Gunroar:Cannon() wrote: ↑Wed Mar 23, 2022 10:36 pm
Wow. Normally itch.io stuff doesn't sell so it's cool to see one doing that, especially since it's Love2d (rarer) so this is to nice to watch.
I wish I could get mine like this
How many downloads?
It's been 152 downloads since Friday, and each day seems to double the last. Friday I only sold 3, and so I thought this was going to be like Embgerglass and maybe only sell 12 copies or so (you know, the game I worked a whole year on). But no...this silly game I wrote in 2 weeks is selling way more than I thought. I mean, I bet to some really big games 152 is a drop in the bucket...but for me, for only being five or six days? That's kind of nuts!
darkfrei wrote: ↑Wed Mar 23, 2022 10:10 pm
Congrats!
Can you tell how you made it? Ideas, concepts etc.?
Sure! the idea was just me realizing selling short stories is like a video game, and that the few and far between sales make it addicting. My first ideas were for a more complicated game, having a plot and other stuff. The more I worked on it, the more I realized a really simple game was more fun, would be done faster, and would just overall be a better (albeit simpler) game.

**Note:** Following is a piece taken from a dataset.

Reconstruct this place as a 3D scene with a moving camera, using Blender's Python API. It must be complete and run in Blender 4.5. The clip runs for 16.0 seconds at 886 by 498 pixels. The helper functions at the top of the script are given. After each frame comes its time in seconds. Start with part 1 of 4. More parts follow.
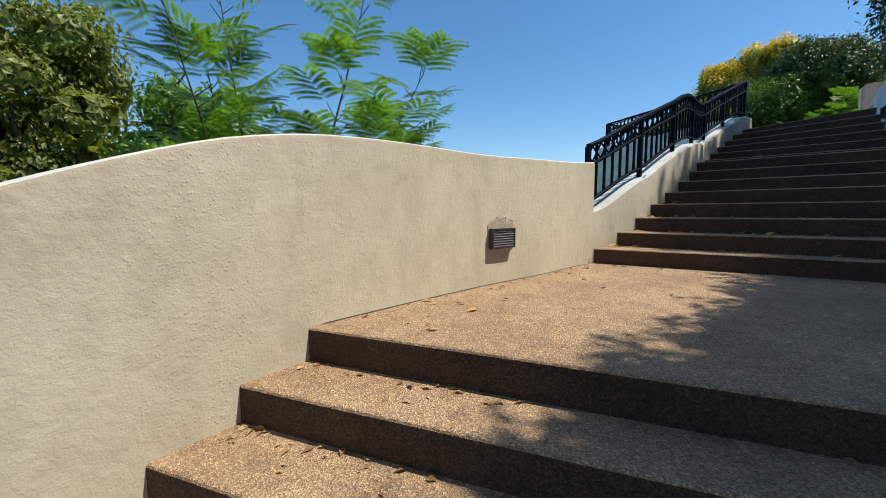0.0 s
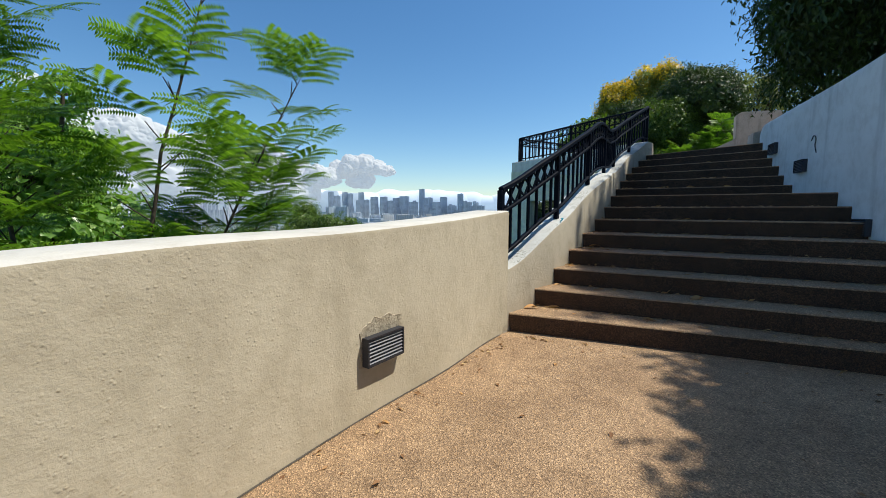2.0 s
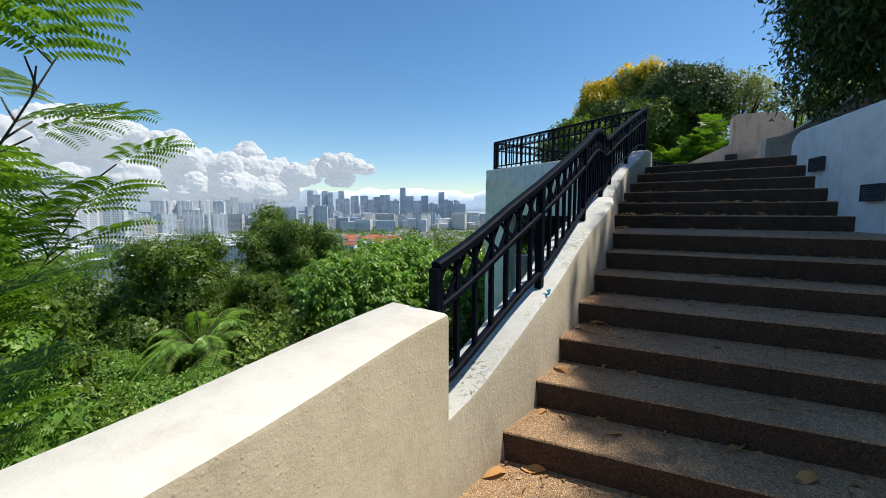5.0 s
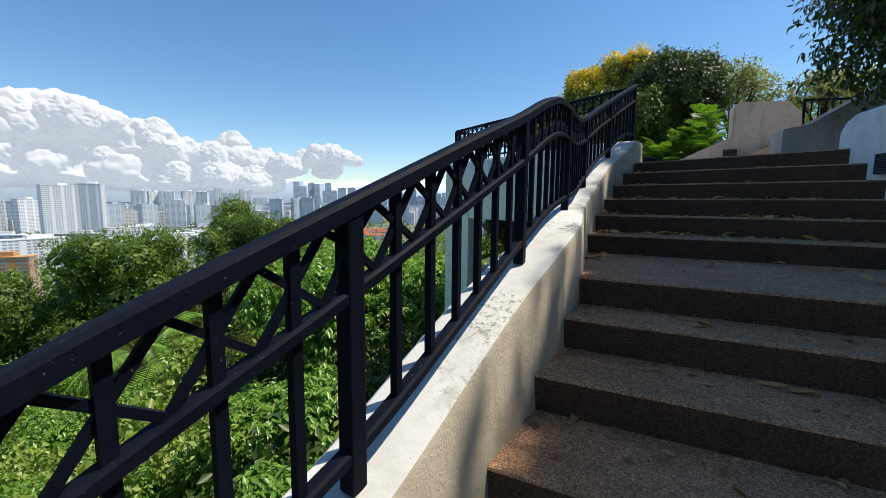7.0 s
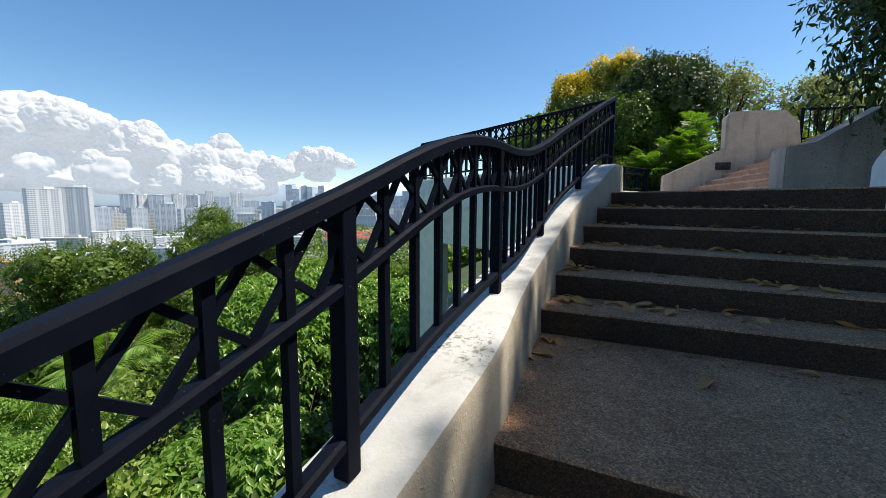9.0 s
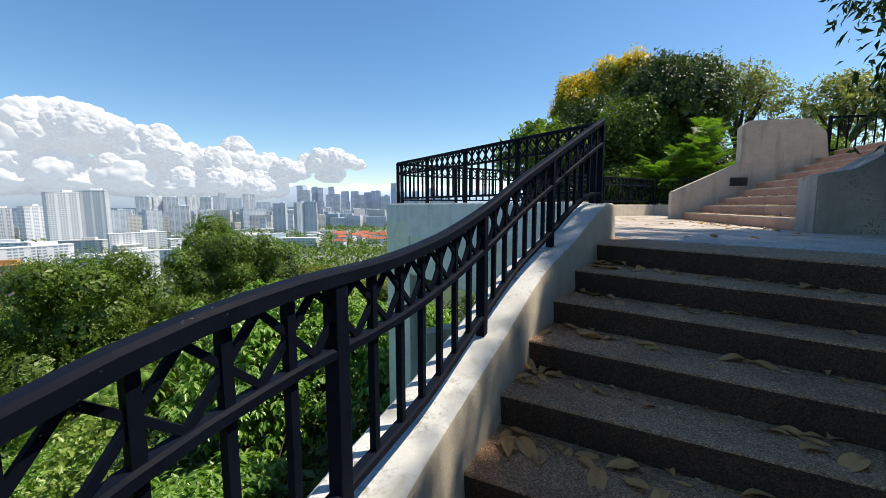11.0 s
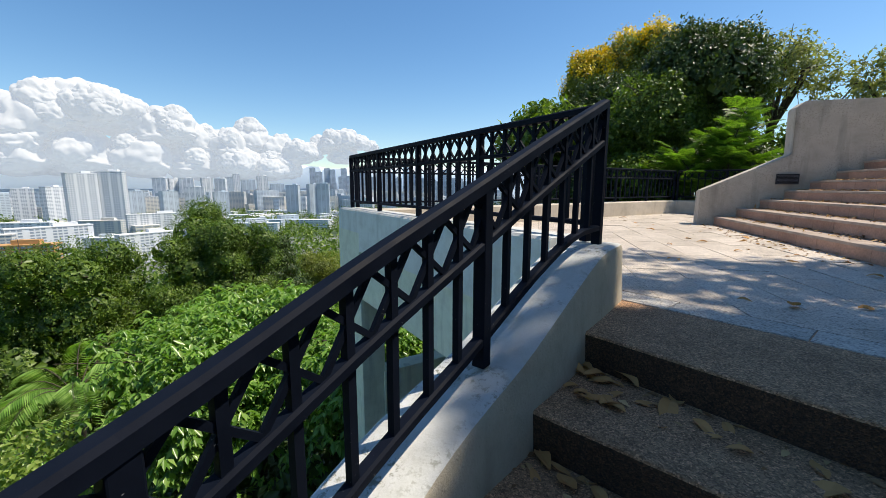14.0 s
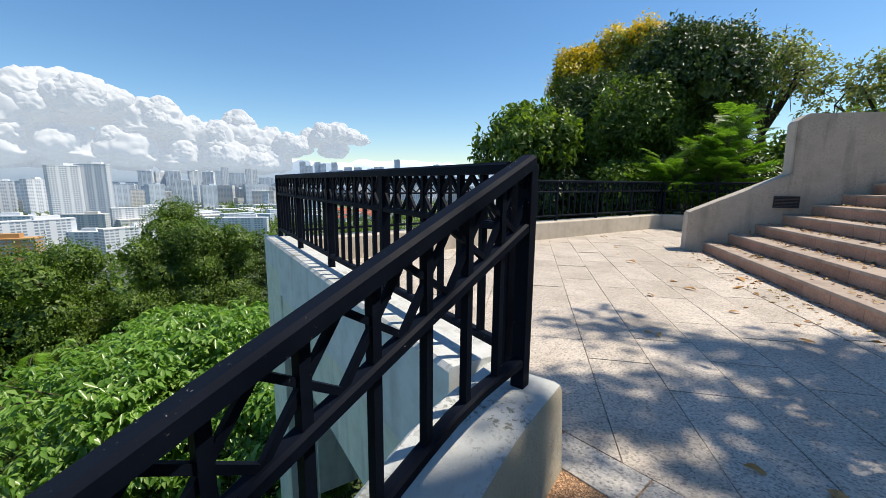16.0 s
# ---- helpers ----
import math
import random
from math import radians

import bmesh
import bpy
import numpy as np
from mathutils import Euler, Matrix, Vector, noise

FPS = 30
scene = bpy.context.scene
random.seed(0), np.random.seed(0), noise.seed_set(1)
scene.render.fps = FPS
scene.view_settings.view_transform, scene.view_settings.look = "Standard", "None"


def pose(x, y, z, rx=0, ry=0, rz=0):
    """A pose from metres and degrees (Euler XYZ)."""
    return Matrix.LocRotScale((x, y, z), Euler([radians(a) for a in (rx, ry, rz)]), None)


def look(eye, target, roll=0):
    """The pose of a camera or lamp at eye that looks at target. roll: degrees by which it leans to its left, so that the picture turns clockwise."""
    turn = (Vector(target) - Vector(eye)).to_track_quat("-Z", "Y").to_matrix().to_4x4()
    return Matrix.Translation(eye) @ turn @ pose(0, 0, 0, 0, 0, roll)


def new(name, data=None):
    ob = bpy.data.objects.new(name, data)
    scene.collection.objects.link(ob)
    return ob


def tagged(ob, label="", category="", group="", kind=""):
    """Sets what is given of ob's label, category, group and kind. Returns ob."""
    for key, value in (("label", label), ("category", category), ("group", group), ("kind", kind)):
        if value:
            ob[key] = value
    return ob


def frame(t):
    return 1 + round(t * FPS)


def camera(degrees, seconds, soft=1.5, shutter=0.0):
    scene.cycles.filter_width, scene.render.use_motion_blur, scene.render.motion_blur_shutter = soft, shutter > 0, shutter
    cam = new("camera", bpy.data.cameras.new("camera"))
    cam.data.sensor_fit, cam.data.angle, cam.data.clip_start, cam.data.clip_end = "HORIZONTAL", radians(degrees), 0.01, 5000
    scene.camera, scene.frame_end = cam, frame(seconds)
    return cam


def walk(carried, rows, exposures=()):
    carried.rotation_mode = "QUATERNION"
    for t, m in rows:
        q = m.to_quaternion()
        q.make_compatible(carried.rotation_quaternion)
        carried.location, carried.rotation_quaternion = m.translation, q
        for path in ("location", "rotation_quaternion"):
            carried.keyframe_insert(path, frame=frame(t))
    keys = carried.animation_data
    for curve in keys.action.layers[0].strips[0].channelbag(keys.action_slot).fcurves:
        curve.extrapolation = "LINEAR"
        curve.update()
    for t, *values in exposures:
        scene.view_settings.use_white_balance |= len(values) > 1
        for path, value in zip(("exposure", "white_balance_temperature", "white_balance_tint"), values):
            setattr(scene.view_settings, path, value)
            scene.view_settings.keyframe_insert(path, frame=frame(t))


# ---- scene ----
cam = camera(96.1, 16.0, 0.8)
EXPOSURES = [(0, 0.13, 6800, 6), (1.5, 0.02, 6850, 6), (3, 0.0, 6850, 6), (6, 0.15, 7150, 9), (9, 0.27, 7300, 10), (13, 0.25, 7350, 10), (16, 0.15, 7100, 9)]
PATH = [
    (0, (0.019, 1.003, 0.542), (-1.1, 2.65, 0.359), -0.1),
    (0.5, (-0.025, 1.254, 0.649), (-1.028, 2.975, 0.47), -0.4),
    (1, (-0.051, 1.514, 0.762), (-0.956, 3.288, 0.575), -0.0),
    (1.5, (-0.132, 1.758, 0.889), (-0.96, 3.569, 0.701), 0.2),
    (2, (-0.23, 1.987, 1.055), (-0.999, 3.823, 0.866), 0.2),
    (2.5, (-0.281, 2.249, 1.18), (-1.011, 4.102, 0.993), 0.4),
    (3, (-0.368, 2.479, 1.257), (-1.087, 4.337, 1.073), 0.3),
    (5.5, (-0.476, 4.219, 1.548), (-1.142, 6.093, 1.337), 0.1),
    (6, (-0.43, 4.718, 1.573), (-1.076, 6.597, 1.344), 0.4),
    (6.5, (-0.377, 5.221, 1.62), (-1.011, 7.104, 1.391), 0.4),
    (7, (-0.277, 5.71, 1.701), (-0.901, 7.596, 1.471), 0.5),
    (7.5, (-0.259, 6.073, 1.805), (-0.87, 7.964, 1.578), 0.6),
    (8, (-0.22, 6.342, 1.931), (-0.822, 8.236, 1.703), 0.6),
    (8.5, (-0.088, 6.589, 2.052), (-0.686, 8.484, 1.827), 0.3),
    (9, (-0.021, 6.844, 2.09), (-0.615, 8.741, 1.872), 0.3),
    (9.5, (0.029, 7.073, 2.223), (-0.568, 8.97, 2.011), -0.0),
    (10, (0.155, 7.361, 2.333), (-0.451, 9.255, 2.12), -0.1),
    (12.5, (0.295, 8.608, 2.787), (-0.399, 10.466, 2.529), -0.0),
    (13, (0.318, 8.891, 2.767), (-0.378, 10.744, 2.48), 0.1),
    (13.5, (0.378, 9.274, 2.81), (-0.318, 11.125, 2.509), 0.1),
    (14, (0.412, 9.622, 2.9), (-0.282, 11.472, 2.594), 0.1),
    (14.5, (0.484, 9.928, 2.981), (-0.199, 11.782, 2.672), 0.3),
    (15, (0.561, 10.183, 3.09), (-0.113, 12.038, 2.772), 0.3),
    (15.5, (0.567, 10.46, 3.2), (-0.097, 12.319, 2.875), 0.4),
    (16, (0.616, 10.739, 3.288), (-0.036, 12.601, 2.958), 0.5),
]
walk(cam, [(t, look(eye, target, roll)) for t, eye, target, roll in PATH], EXPOSURES)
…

I used TileD to make the map, but I didn't use STI. Not for any reason in particular, I just wanted to export to PNG and load the maps as layers, and then define collisions and place objects while playing the game. I have no idea why I didn't just used STI, I've used it in the past, hah. But anyway, Aseprite for the sprites, etc. I weirdly spent a lot of time coding the transition between first and second floor and the kitchen. That, and the textbox that pops up. I spent more time on that than anything else.
So, erm, yeah! I randomized the texts, created a system for creating, remembering, and submitting short stories (basically it's all weighted, the publisher has an acceptance score and a wait time for response, randomized, each story has a random score that's made higher or lower depending on your happiness and the number of ideas sold, etc). I also created a simple randomized title and name generator, using already existing magazines and short story titles as the base for creating the word pairs.
The rest is all just interacting through SNES JRPG style menus. It was a lot of fun. Weirdly enough, the gameplay could just as easily be done as a text adventure.